Following the Supreme Court’s Kelo decision in 2005, for example, many advocates for free markets condemned the court for not issuing a top-down prohibition on certain types of eminent domain. As Lew Rockwell pointed out, however, Kelo was one of the few cases in which the court was actually correct in deferring to local control. Even when the central government agrees with us, political decentralization remains the prudent choice:
We are … opposed to top-down political control over wide geographic regions, even when they are instituted in the name of liberty.
Hence it would be no victory for your liberty if, for example, the Chinese government assumed jurisdiction over your downtown streets in order to liberate them from zoning ordinances. Zoning violates property rights, but imperialism violates the right of a people to govern themselves. The Chinese government lacks both jurisdiction and moral standing to intervene.
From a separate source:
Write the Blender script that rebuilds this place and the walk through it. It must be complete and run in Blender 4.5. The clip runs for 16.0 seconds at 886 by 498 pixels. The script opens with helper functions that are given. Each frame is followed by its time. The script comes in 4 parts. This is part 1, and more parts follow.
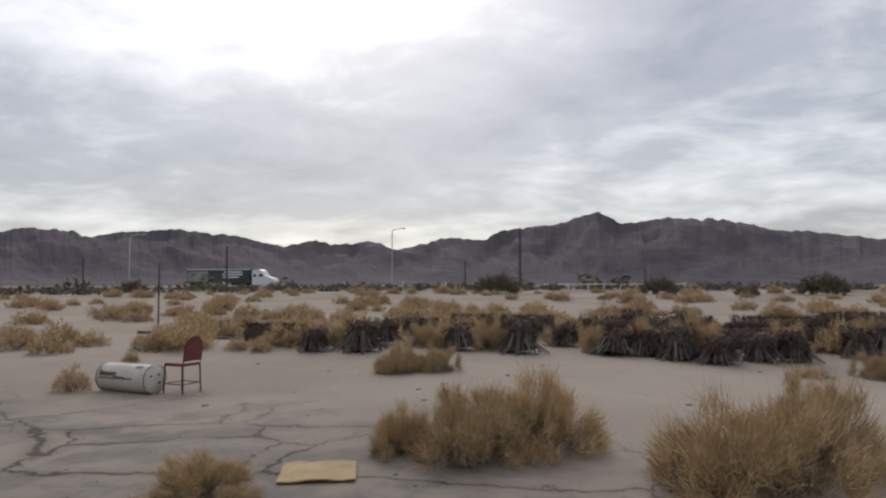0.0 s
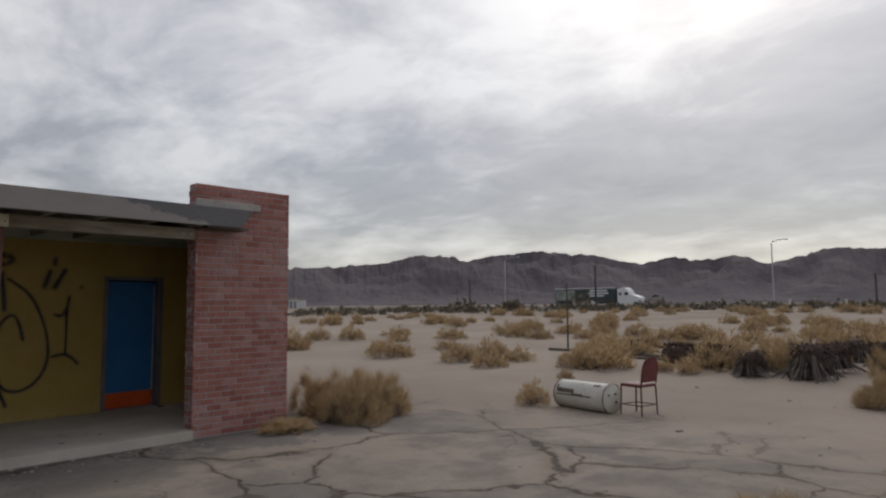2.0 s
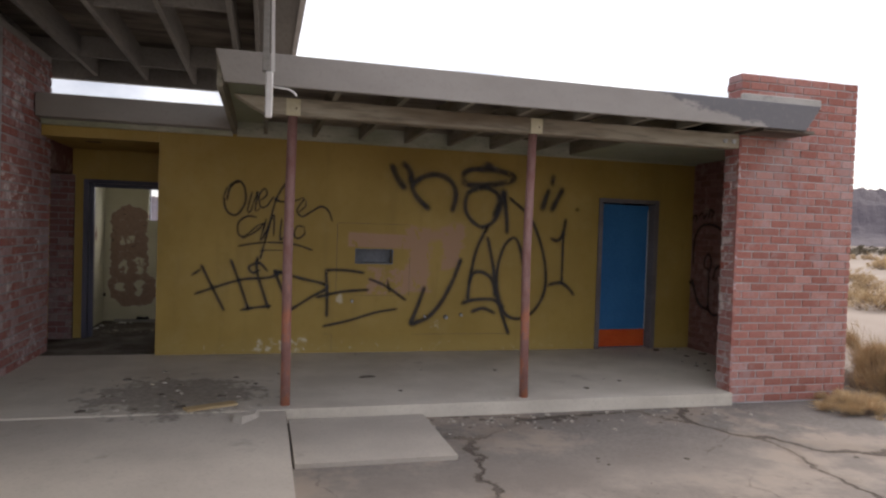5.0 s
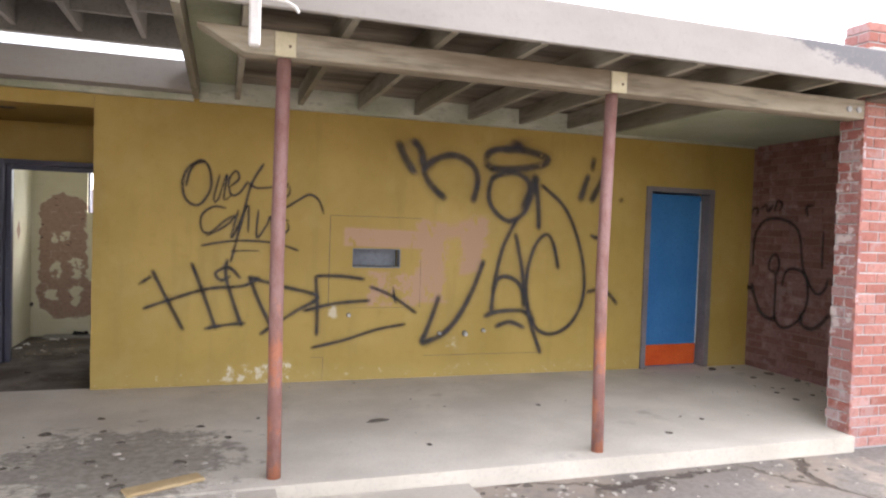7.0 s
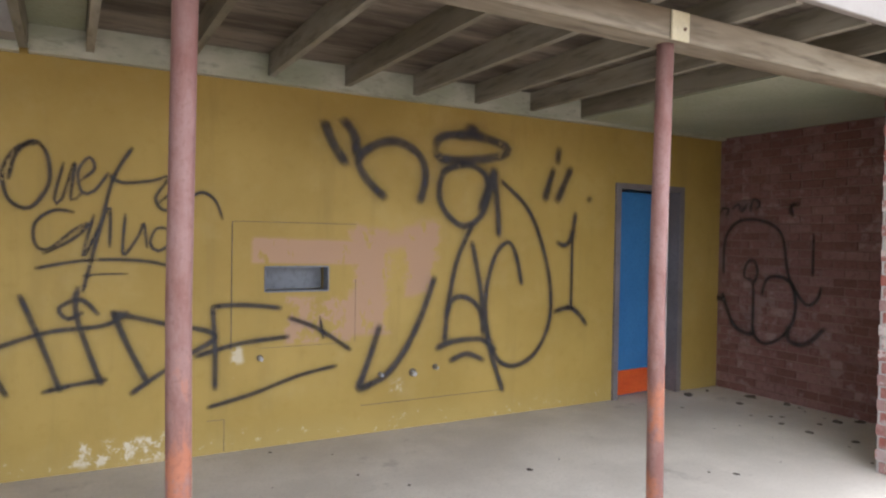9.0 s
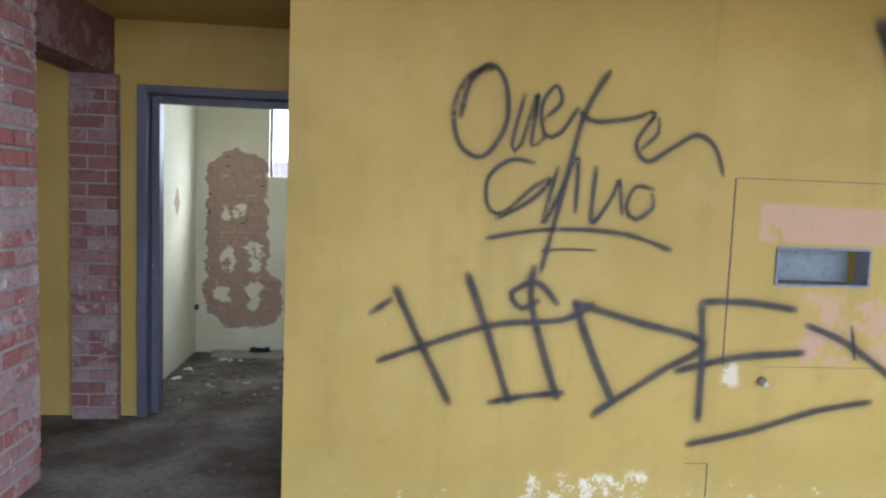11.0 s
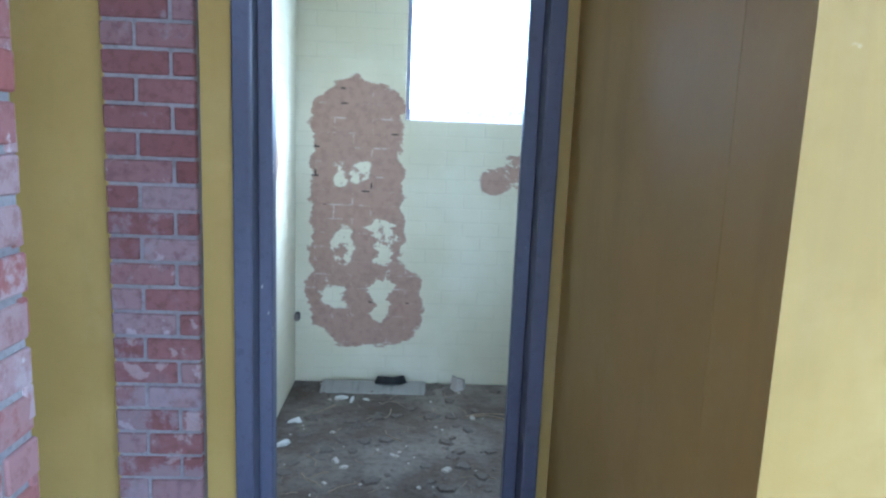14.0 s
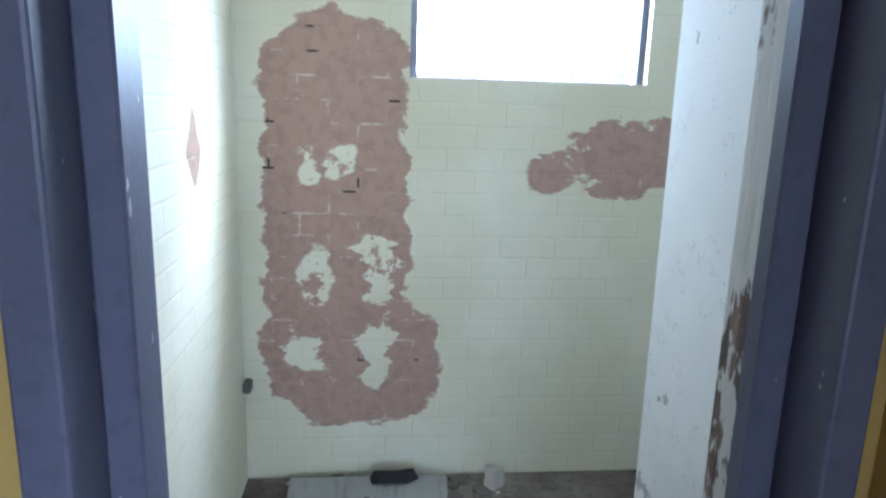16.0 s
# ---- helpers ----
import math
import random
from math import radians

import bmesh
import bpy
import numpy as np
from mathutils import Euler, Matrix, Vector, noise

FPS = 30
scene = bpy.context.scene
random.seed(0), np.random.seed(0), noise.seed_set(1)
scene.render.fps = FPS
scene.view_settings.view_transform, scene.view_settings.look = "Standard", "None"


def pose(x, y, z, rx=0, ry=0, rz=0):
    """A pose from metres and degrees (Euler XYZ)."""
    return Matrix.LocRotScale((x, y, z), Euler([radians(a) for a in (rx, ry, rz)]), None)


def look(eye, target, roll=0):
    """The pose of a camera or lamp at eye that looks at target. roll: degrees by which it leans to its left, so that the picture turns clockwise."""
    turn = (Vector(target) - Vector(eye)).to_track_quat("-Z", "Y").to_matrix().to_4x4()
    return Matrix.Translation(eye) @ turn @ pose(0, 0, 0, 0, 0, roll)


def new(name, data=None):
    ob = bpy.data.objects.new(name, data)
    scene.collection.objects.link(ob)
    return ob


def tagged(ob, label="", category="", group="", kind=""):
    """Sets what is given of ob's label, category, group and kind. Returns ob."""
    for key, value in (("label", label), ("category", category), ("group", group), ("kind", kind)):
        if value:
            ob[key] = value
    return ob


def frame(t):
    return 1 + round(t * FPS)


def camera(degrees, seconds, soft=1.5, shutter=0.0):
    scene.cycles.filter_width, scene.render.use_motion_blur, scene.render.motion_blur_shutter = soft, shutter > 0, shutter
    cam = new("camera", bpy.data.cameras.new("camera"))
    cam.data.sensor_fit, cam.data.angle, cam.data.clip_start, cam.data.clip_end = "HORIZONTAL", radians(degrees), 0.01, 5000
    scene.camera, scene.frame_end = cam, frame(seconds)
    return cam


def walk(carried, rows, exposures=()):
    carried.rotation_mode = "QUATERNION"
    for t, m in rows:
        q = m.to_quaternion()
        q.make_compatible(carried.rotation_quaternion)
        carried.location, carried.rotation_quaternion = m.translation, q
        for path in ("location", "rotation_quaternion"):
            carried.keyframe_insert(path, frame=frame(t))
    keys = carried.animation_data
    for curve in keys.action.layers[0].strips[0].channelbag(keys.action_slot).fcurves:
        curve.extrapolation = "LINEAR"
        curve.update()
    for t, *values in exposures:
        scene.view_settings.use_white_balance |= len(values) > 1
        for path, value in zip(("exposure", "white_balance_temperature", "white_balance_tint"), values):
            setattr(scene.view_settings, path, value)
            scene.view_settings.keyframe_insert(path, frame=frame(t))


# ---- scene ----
cam = camera(66.8, 16.0, 2.3)
PATH = [
    (0, (0.578, -0.011, 1.595), (2.522, 0.448, 1.702), -0.1),
    (0.5, (0.537, 0.343, 1.586), (2.479, 0.807, 1.698), -0.7),
    (1, (0.489, 0.758, 1.59), (2.392, 1.361, 1.701), -1.1),
    (1.5, (0.38, 1.217, 1.587), (2.169, 2.105, 1.685), -1.1),
    (2, (0.302, 1.642, 1.603), (1.759, 3.002, 1.769), -0.4),
    (2.5, (0.24, 1.992, 1.602), (1.53, 3.511, 1.773), -0.5),
    (3, (0.211, 2.423, 1.644), (1.353, 4.061, 1.756), 0.4),
    (3.5, (0.196, 2.847, 1.555), (1.084, 4.637, 1.627), 1.2),
    (4, (0.077, 3.314, 1.554), (0.821, 5.171, 1.584), 0.9),
    (4.5, (-0.02, 3.829, 1.531), (0.589, 5.734, 1.525), 1.5),
    (4.7, (-0.048, 4.008, 1.543), (0.488, 5.934, 1.513), 1.6),
    (6.8, (-0.189, 5.934, 1.522), (0.294, 7.874, 1.437), 2.3),
    (7, (-0.188, 6.12, 1.532), (0.434, 8.02, 1.47), 1.9),
    (7.5, (-0.169, 6.532, 1.566), (1.014, 8.143, 1.508), 2.1),
    (8, (-0.105, 6.949, 1.55), (1.178, 8.483, 1.564), 1.5),
    (8.5, (-0.115, 7.399, 1.583), (1.141, 8.955, 1.557), 1.1),
    (9, (-0.204, 7.855, 1.532), (0.771, 9.601, 1.498), 1.0),
    (9.5, (-0.318, 8.346, 1.522), (0.188, 10.279, 1.435), 2.2),
    (10, (-0.484, 8.797, 1.512), (-0.102, 10.756, 1.4), 2.4),
    (12.5, (-1.441, 10.781, 1.495), (-1.645, 12.752, 1.227), 1.7),
    (13, (-1.597, 11.118, 1.499), (-1.855, 13.08, 1.215), 1.7),
    (13.5, (-1.7, 11.392, 1.415), (-1.71, 13.372, 1.127), 2.3),
    (14, (-1.793, 11.788, 1.499), (-1.698, 13.757, 1.167), 2.3),
    (14.5, (-1.856, 12.152, 1.51), (-1.785, 14.118, 1.146), 2.6),
    (15, (-1.86, 12.509, 1.491), (-1.59, 14.454, 1.108), 2.9),
    (15.5, (-1.855, 12.896, 1.471), (-1.648, 14.849, 1.091), 2.5),
    (16, (-1.956, 13.223, 1.5), (-1.767, 15.167, 1.07), 1.7),
]
EXPOSURES = [(0, -0.92, 6450, 10), (1.0, -0.98, 6500, 10), (1.5, -1.05, 6500, 10), (2.0, -1.22, 6600, 10), (3.0, -1.05, 6600, 10), (3.5, -0.72, 6650, 11), (4.0, -0.3, 6700, 12), (4.5, -0.1, 6750, 13),
             (4.7, 0.0, 6750, 14), (6.8, 1.85, 6650, 13), (7.5, 2.05, 6650, 13), (8.5, 1.8, 6550, 12), (9.0, 1.95, 6450, 11), (10.0, 2.25, 6350, 9),
             (12.3, 2.85, 4480, 3), (13.0, 2.97, 4450, 3), (14.0, 3.4, 4480, 3), (14.8, 3.47, 4450, 3), (16.0, 3.27, 4800, 7)]
walk(cam, [(t, look(eye, target, roll)) for t, eye, target, roll in PATH], EXPOSURES)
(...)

What goes for the Chinese government goes for any distant government that presumes control over government closer to home ...
There are several reasons for [this position].
First, under decentralization, jurisdictions must compete for residents and capital, which provides some incentive for greater degrees of freedom, if only because local despotism is neither popular nor productive. If despots insist on ruling anyway, people and capital will find a way to leave. If there is only one will and one actor, you cannot escape ...
This is certainly true in the case of immigration policy. Those states that turn to raiding employers and fining landlords as “solutions” to perceived problems with immigrants will lose their most productive citizens and property owners to states that shy away from such interventionism. Moreover, those states that choose to heavily subsidize immigration will also suffer the loss of many of their taxpayers.
In such a system, would some states still indulge in massive redistribution schemes and other unsustainable public policies? There is no doubt that would occur, but it’s best to limit the damage to a handful of states than to impose the same fate on everyone nationwide.